Now that the kids are out of school, there will be plenty to do. The city pool opens Monday and the parks should all be open by now. Several people have been seen fishing at Simpson Lake. We’ve been driving by checking for an empty spot when the weather is pretty and we might be in the mood to fish.

New Beginnings Baptist Church has been holding its Wednesday “God’s Dinner Bell” for quite some time now. This is a program for the community to come to the church on Wednesdays at 6 p.m. and eat or take a to-go plate to a friend or loved one.

The dinners have been suspended until July. This is so they can prepare for Vacation Bible School on June 24. The dinner program will start back up in July.

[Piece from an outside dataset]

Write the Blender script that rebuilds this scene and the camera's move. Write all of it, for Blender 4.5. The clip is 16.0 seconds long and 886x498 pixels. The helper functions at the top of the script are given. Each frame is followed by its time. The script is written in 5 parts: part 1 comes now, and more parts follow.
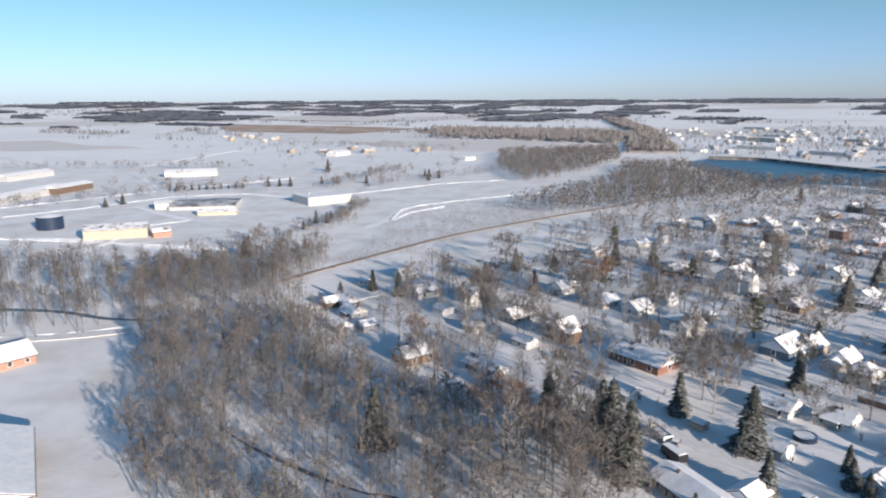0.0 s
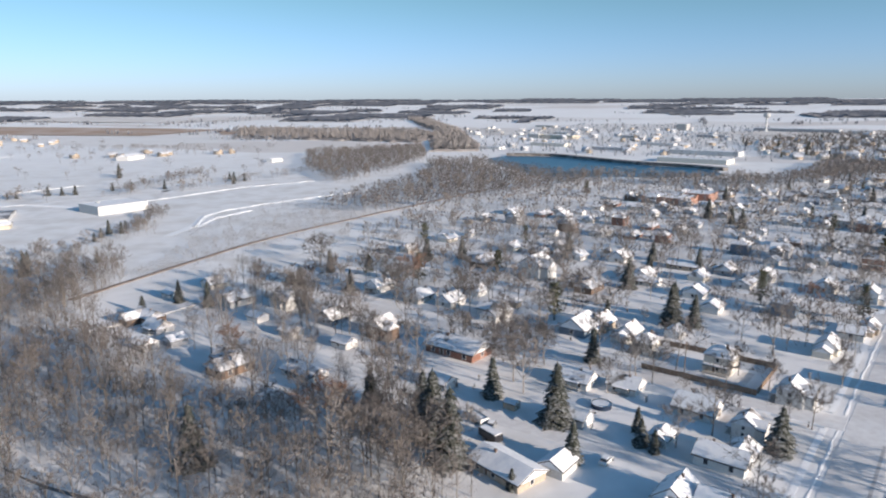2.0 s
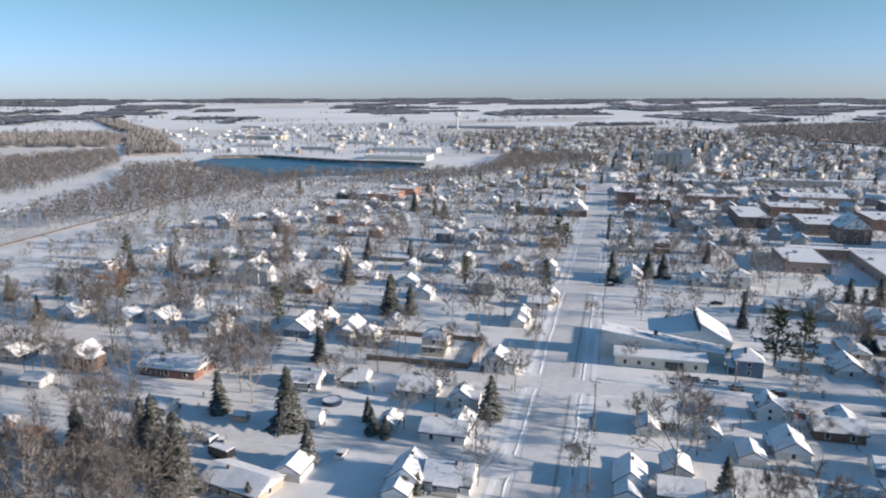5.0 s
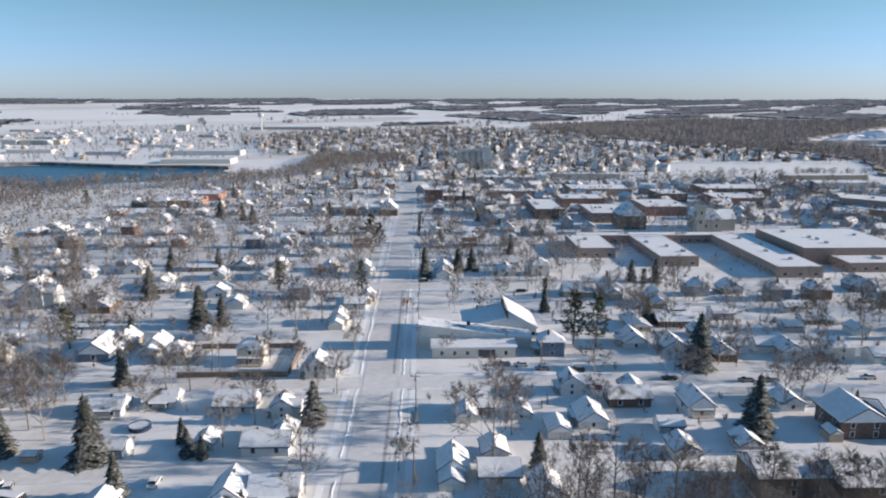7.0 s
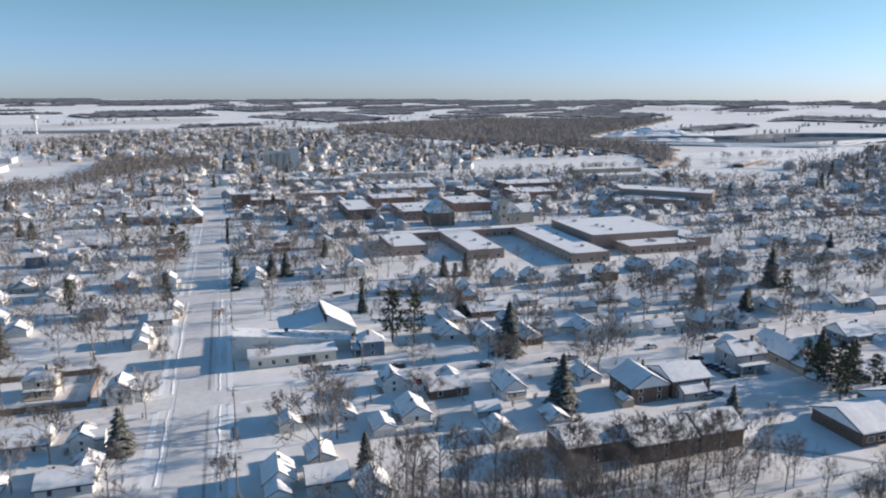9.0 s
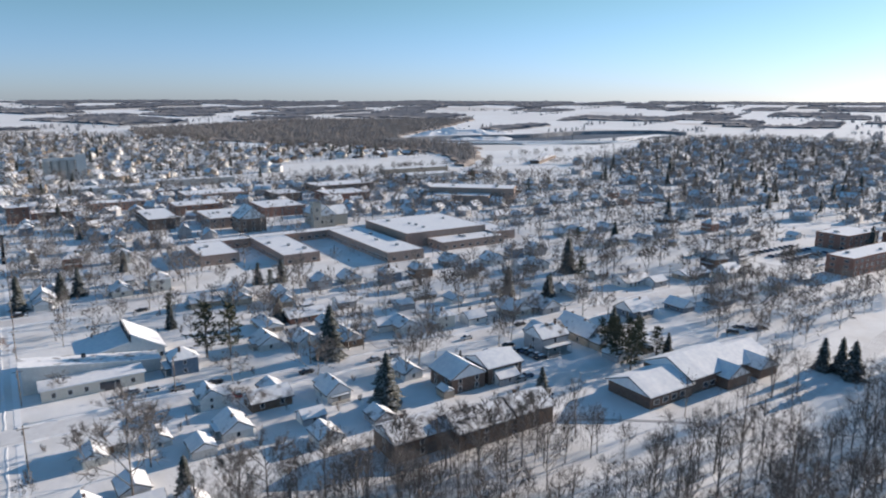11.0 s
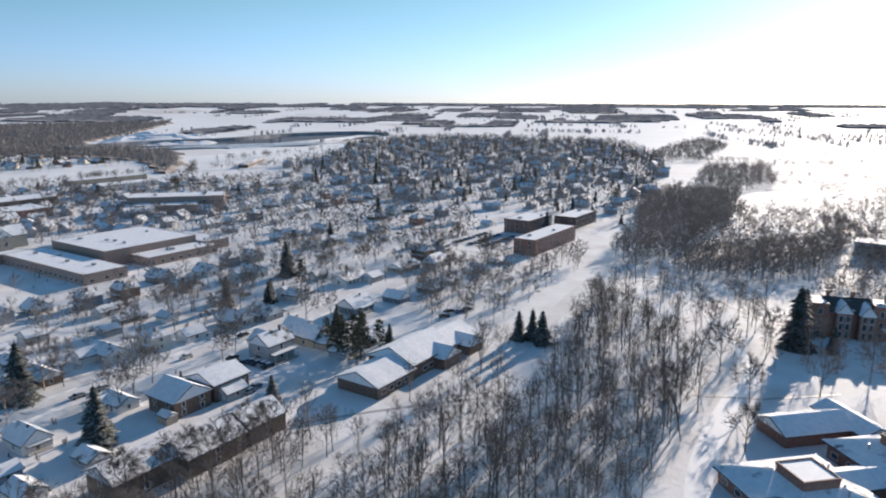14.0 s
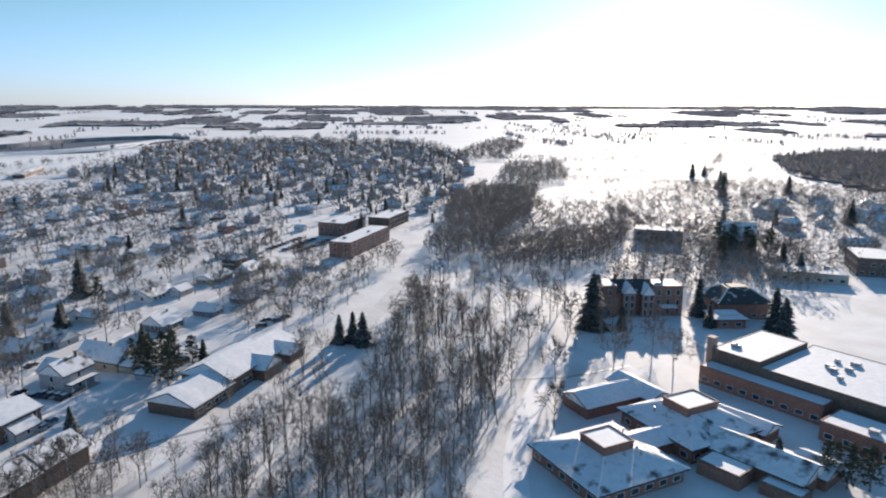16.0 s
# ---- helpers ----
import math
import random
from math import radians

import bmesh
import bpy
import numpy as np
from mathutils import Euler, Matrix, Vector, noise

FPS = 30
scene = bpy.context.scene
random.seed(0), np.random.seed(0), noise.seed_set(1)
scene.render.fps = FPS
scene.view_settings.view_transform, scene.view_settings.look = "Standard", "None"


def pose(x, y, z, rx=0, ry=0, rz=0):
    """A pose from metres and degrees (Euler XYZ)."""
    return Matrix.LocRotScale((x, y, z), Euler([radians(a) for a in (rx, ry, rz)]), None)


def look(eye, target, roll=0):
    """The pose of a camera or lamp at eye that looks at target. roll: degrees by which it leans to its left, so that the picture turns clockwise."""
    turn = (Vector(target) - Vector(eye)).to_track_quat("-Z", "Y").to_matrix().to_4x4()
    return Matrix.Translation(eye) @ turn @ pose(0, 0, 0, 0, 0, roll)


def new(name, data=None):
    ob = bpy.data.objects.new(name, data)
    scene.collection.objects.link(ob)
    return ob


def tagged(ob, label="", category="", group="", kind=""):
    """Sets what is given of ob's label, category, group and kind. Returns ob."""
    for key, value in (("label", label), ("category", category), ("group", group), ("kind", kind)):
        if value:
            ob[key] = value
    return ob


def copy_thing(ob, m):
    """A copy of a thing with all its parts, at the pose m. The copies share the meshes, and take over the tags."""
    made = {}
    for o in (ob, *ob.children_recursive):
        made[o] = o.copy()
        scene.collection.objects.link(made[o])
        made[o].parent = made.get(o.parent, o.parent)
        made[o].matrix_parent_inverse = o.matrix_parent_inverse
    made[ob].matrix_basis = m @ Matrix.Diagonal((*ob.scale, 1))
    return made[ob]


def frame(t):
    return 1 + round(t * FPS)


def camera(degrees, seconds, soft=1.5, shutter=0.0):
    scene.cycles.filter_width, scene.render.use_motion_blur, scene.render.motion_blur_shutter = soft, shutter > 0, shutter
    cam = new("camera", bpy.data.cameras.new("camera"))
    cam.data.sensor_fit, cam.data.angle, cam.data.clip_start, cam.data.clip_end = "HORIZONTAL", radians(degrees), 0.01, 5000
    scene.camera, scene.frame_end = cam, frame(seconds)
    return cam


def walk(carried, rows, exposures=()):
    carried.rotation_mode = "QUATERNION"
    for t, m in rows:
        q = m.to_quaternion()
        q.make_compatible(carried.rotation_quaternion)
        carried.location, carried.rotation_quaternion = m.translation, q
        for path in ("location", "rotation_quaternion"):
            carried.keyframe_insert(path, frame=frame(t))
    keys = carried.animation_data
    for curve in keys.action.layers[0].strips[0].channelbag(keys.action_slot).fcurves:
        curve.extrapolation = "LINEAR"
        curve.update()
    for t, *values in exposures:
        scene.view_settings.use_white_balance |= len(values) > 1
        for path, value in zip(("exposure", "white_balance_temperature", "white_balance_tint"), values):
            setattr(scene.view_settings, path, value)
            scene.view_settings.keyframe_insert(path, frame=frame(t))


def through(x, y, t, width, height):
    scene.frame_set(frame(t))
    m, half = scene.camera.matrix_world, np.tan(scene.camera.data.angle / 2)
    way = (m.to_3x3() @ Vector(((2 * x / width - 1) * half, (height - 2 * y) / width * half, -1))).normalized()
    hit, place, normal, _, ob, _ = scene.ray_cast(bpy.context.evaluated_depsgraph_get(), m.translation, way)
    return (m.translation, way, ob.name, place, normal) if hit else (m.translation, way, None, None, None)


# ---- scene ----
cam = camera(65.3, 16.0, soft=2.0, shutter=0.3)
EXPO = 0.46
PATH = [
    (0.0, 1.11, 2.12, 78.40, 77.67, 0.34, 0.00),
    (0.5, 1.10, 1.91, 78.45, 77.65, 0.30, -3.92),
    (1.0, 1.08, 1.71, 78.51, 77.62, 0.27, -7.86),
    (1.5, 1.05, 1.51, 78.57, 77.60, 0.23, -11.80),
    (2.0, 1.02, 1.33, 78.64, 77.59, 0.20, -15.70),
    (2.5, 0.97, 1.16, 78.71, 77.57, 0.17, -19.58),
    (3.0, 0.92, 1.00, 78.80, 77.56, 0.14, -23.49),
    (3.5, 0.86, 0.85, 78.88, 77.55, 0.11, -27.45),
    (4.0, 0.80, 0.70, 78.98, 77.54, 0.08, -31.41),
    (6.5, 0.33, 0.16, 79.51, 77.53, -0.03, -51.06),
    (7.0, 0.21, 0.09, 79.63, 77.54, -0.05, -54.99),
    (7.5, 0.09, 0.03, 79.76, 77.55, -0.07, -58.89),
    (8.0, -0.05, -0.02, 79.89, 77.56, -0.08, -62.81),
    (8.5, -0.20, -0.06, 80.02, 77.57, -0.10, -66.72),
    (9.0, -0.35, -0.09, 80.15, 77.59, -0.11, -70.64),
    (11.5, -1.26, -0.03, 80.85, 77.71, -0.16, -90.09),
    (12.0, -1.47, 0.02, 80.99, 77.74, -0.16, -94.01),
    (12.5, -1.69, 0.09, 81.13, 77.77, -0.17, -97.98),
    (13.0, -1.92, 0.16, 81.28, 77.81, -0.17, -101.96),
    (13.5, -2.16, 0.25, 81.43, 77.84, -0.17, -105.90),
    (14.0, -2.41, 0.36, 81.57, 77.88, -0.18, -109.83),
    (14.5, -2.67, 0.48, 81.72, 77.93, -0.18, -113.70),
    (15.0, -2.94, 0.61, 81.86, 77.97, -0.17, -117.52),
    (15.5, -3.22, 0.76, 82.01, 78.02, -0.17, -121.43),
    (16.0, -3.51, 0.92, 82.15, 78.07, -0.17, -125.34),
]
walk(cam, [(t, pose(x, y, z, 0, 0, yaw) @ pose(0, 0, 0, tilt, 0, 0) @ pose(0, 0, 0, 0, 0, -roll)) for t, x, y, z, tilt, roll, yaw in PATH],
     exposures=((0.0, EXPO, 6250, 13), (16.0, EXPO, 6250, 13)))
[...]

A group of people from this area organized by Amanda Simpson took donations to families in Harlan County. What began as Amanda mentioning that she wanted to help after seeing a TV documentary, totally snowballed and grew into so many people that it is now an organization called Caring Across the Counties. They visited Harlan County on Friday, June 1, and enjoyed the visit and delivered the items they had brought to the families who needed them.

They will continue to have fundraisers and collect more donations and visit other counties in southeastern Kentucky and later West Virginia and Virginia areas.

Prayer list this week includes Kathy and Junior Beavers, June Clark, Philip York, Kevin Cheek, Becky Gordon, Irma Livers, Chris Hammons, Chester and Verna Rayburn, Keith Gambrel, Kacky and John Tingle, Lucy O’Brien, Jo Ann Brown, John Rayburn and Geraldine Kennedy.

I guess that is all my news for this week. May everyone have a blessed week.